Try to prevent that a discussion on the three most common tanks and probably most influential machines of the war turns into such petty detail. Please! :-?
I hate to say it again, but all 3 of these machines are garbage. I rather be in a Pershing, a Panther, a Tiger, or a JS-2.
So, an Army lead by Liang would feature no Medium tanks to fill the void left by an assault of Heavy tanks? Interesting. KBO, Greg Pitts: I propose a truce. Let us focus our combined efforts instead on proving the worth of Medium tanks over heavy ones.
The Panther is only medium by Germanies standards. Germany doesn't classify tanks by weight, but by size of the gun. And you'll take the T-34/85? Isn't that one of the tanks you called "garbage?"
Panzer IV with the L75 and the side skirts. Remember the question was the best between the Sherman, not the Fire Fly, and the T-34 which in the begining only the command tank had the radio comm units installed.
But the panther had one of the most powerful german guns made during ww2. Why would they claasify that as medium in your opinion?
liang Just because a tank is inferior to another tank in a larger weight class doesn't make it garbage. Furthermore, the tanks you mention came out several years later than the vehicle the question is based on. If you follow your own logic through, you have disproven yourself, since both the Pershing, the Panther, the Tiger and the JS-2 are garbage - sompared to the Leopard 2 and M1 'Abrams'. Danyel Germany didn't classify tanks by gun size - the predecessor to the Tiger (the Durchbrauchwagen) was designed with the same gun as the contemporary Pz.Kpfw. IV, the 7,5 cm Kw.K. L/24.

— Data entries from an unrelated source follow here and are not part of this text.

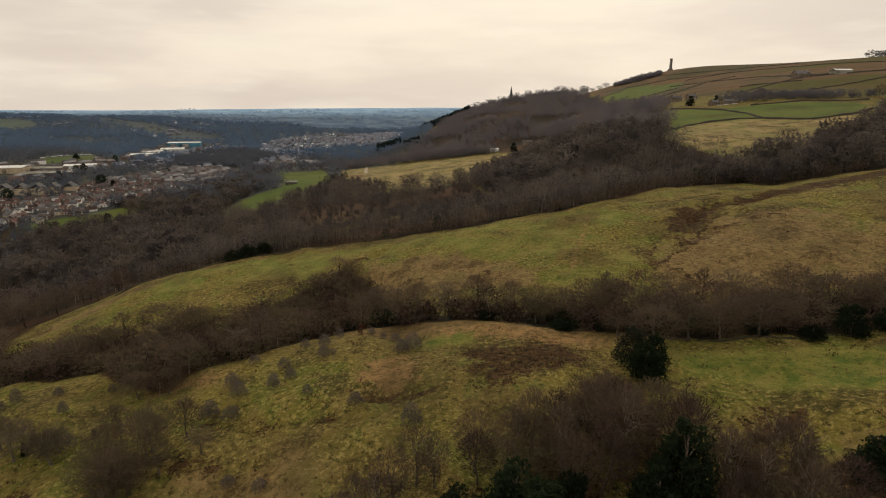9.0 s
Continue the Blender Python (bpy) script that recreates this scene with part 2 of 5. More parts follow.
section(222, NEAR, [15.5, 19, 43, 56.5, 61.5, 67, 71.5, 73.5, 78.5, 83.5, 91, 111.5, 149, 214])
section(240, NEAR, [15.5, 18.5, 41, 52.5, 56, 62.5, 68, 72.5, 79, 85, 92, 111.5, 149, 215])
section(260, NEAR, [15, 17.5, 40, 51, 56.5, 61, 69.5, 74.5, 80.5, 87, 93.5, 111, 149, 216])
section(285, NEAR, [15, 16.5, 41, 55, 60, 65.5, 72.5, 78, 83.5, 89, 94.5, 110, 148, 217])
section(312, NEAR, [15, 15.5, 42, 58, 63, 68.5, 75, 80.5, 86, 89.5, 95, 109, 147, 219])
section(338, NEAR, [15, 14.5, 40.5, 55, 63, 68.5, 74, 78.5, 83.5, 88, 93, 108, 146, 220])
section(385, NEAR, [15, 14.5, 35.5, 48.5, 59.5, 64.5, 68.5, 71.5, 76, 82, 93.5, 107.5, 144, 223])
section(470, [-900, -400, -200, -100, -60, 0, 60, 150, 230, 310, 600, 1200], [24, 10.5, 23.5, 42, 51.5, 61, 71, 105.5, 109, 118, 170, 240])
section(580, [-900, -450, -200, -100, 0, 60, 150, 260, 400, 700, 1300], [26, 14.5, 22.5, 38, 56.5, 65.5, 100, 117, 126, 185, 249])
section(720, [-1200, -500, -250, -150, -50, 50, 110, 200, 300, 500, 800, 1400], [36, 18, 21, 34, 47, 55.5, 66, 107, 129, 141, 197, 258])
section(900, FAR, [46, 44, 23.5, 15, 25.5, 48.5, 70, 114, 155, 190, 254, 282])
section(1150, FAR, [52, 49, 19, 10.5, 16, 58, 98.5, 115.5, 152, 207, 245, 283])
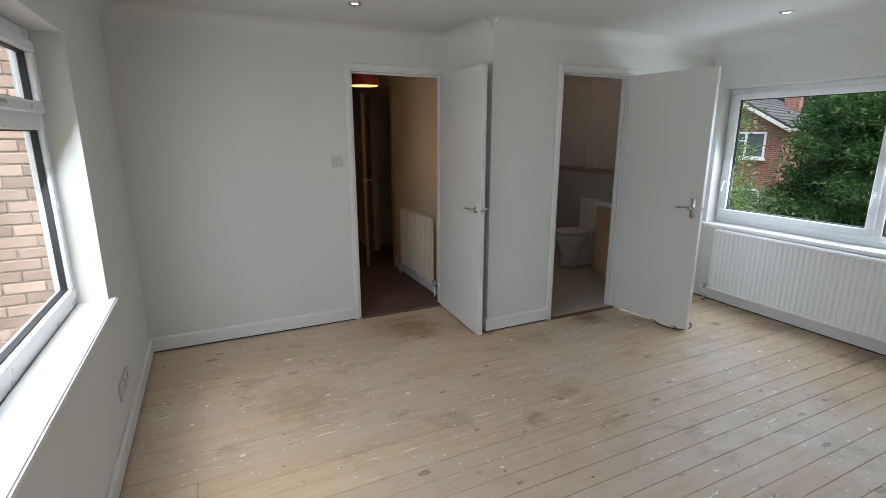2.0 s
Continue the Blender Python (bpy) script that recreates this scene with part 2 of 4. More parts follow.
    c = mix(nt, mix(nt, 1.0, spots(stretched(wob.outputs[0], 7, 8, 0), 1.9, 0.05, 0.085, 0.72), crowd, "MULTIPLY"), c, (0.72, 0.70, 0.66))
    c = mix(nt, spots(stretched(wob.outputs[0], 3.6, 4.4, 0), 1.2, 0.032, 0.05, 0.80), c, (0.76, 0.77, 0.73))
    # short pale strokes lying every way
    for turn, sc in ((0.5, 1.0), (2.2, 1.3)):
        mp = nt.nodes.new("ShaderNodeMapping")
        mp.inputs["Rotation"].default_value = (0, 0, turn)
        mp.inputs["Scale"].default_value = (2.2 * sc, 26 * sc, 0)
        nt.links.new(wob.outputs[0], mp.inputs["Vector"])
        c = mix(nt, mix(nt, 1.0, spots(mp.outputs[0], 1.0, 0.05, 0.12, 0.90), crowd, "MULTIPLY"), c, (0.70, 0.68, 0.63))
    c = mix(nt, ramp(nt, noise_out(nt, stretched(own, 3, 14), 3.0, 4, 0.55), [(0.70, (0, 0, 0)), (0.77, (0.35, 0.35, 0.35))]), c, (0.64, 0.61, 0.57))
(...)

The best dvelopement history I've seen is in THOMAS L. JENTZ & HILARY L. DOYLE. GERMANY'S TIGER TANKS - D.W. to Tiger I: DESIGN, PRODUCTION & MODIFICATIONS. Atglen, PA : Schiffer Military History, 2000. By the way, I see I misspelled the name - it's Durchbruchswagen...
That still doesn't explain how a medium and a heavy tank can hen have the exact same gun at the same time. By the way, I haven't seen anything which suggests that the Pz.Kpfw. III was a light tank.
I think what Danyel refers to is a late-war or even post-war classification system, which would call the Tiger a heavy tank because of it s gun and consequently call the PanzerIII a light tank because of its gun. All of this appears to be a way to explain the fact that the weight of the Panther doesn't qualify it as a medium tank by Allied standards while it actually was. I hate it when people call the Panther a heavy tank because it wasn't; it was used as a medium tank, for troop support and troop AT cover, not specifically for front bashing and tank killing like heavy tanks should. It was the standard Panzer division tank during the Ardennes Offensive; standard divisional tanks simply aren't heavies, because the Germans organized those in separate Heavy Tank Units.
BTW what advantages did the Tiger I have over the Panther? It seems as though they had more or less equal firepower and protection, with the Panther coming out on top when mobility and cost are taken into consideration. (Hey I'm a sergeant now!)
The Tiger had superior HE capability, and better side and read armour. The Tiger also arrived prior to teh Panther, and the Panther was overall also a much newer design than the Tiger.
The Tiger had 80 mm. side armour overall. The Panther had 40 mm. at 90 degrees at the hull sides, 40 mm. at 50 degrees at the superstructure sides (about 52 mm. relative armour) 45 mm. at 65 degreen at the turret sides (about 50 mm. relative armour)
the Tiger I was more manueverable and had better cross country performance . it had a wider hull and shorter track contact. ( these differences are really almost negligible and the panther made up for it with an extra HP to weight ratio ) the negative was that it had less bridge crossing ability and was more difficult to transport. It had double the penetration of the Panther but half the cruising range between refills. The Tiger was there as a breakthough vehicle on the attack. The Panther was more mobile and cheaper to produce ( about half the cost ) One of the drawbacks with the tiger was that it had to be produced individually whereas the Panther was mass produced. Also the Panther was extremely weak on the flanks - side armor was bad. the tanks at the front of a wedge are exposed to a crossfire which necessitates a heavier tank up front.